Copy out all the lines where "part" shows up.

**DATASET SECTION:**
[start]

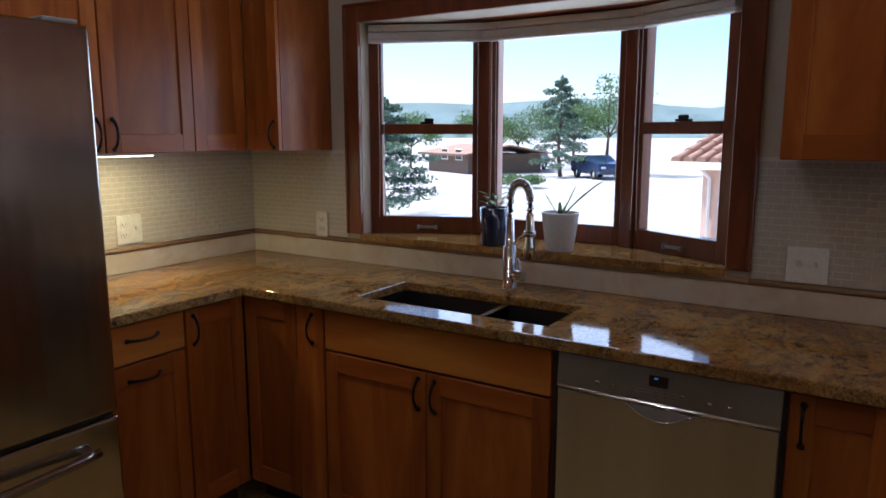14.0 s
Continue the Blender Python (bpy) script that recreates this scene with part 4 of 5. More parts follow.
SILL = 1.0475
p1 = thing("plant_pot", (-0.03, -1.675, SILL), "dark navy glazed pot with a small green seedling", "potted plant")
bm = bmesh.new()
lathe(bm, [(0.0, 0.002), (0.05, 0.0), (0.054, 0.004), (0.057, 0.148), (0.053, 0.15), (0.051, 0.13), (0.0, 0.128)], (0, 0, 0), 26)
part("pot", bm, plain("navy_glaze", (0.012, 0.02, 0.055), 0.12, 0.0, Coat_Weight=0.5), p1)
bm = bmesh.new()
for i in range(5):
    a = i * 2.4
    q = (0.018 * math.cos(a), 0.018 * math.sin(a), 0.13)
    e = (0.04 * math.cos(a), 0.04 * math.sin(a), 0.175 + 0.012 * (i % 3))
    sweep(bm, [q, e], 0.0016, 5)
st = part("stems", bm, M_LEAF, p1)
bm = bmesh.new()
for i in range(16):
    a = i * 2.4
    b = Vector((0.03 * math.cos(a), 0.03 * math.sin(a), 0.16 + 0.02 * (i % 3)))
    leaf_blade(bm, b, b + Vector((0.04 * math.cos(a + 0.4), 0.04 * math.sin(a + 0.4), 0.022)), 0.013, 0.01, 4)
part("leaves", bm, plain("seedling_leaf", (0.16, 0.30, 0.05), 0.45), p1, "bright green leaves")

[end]

**WORKED ANSWER:**
Continue the Blender Python (bpy) script that recreates this scene with part 4 of 5. More parts follow.
part("pot", bm, plain("navy_glaze", (0.012, 0.02, 0.055), 0.12, 0.0, Coat_Weight=0.5), p1)
st = part("stems", bm, M_LEAF, p1)
part("leaves", bm, plain("seedling_leaf", (0.16, 0.30, 0.05), 0.45), p1, "bright green leaves")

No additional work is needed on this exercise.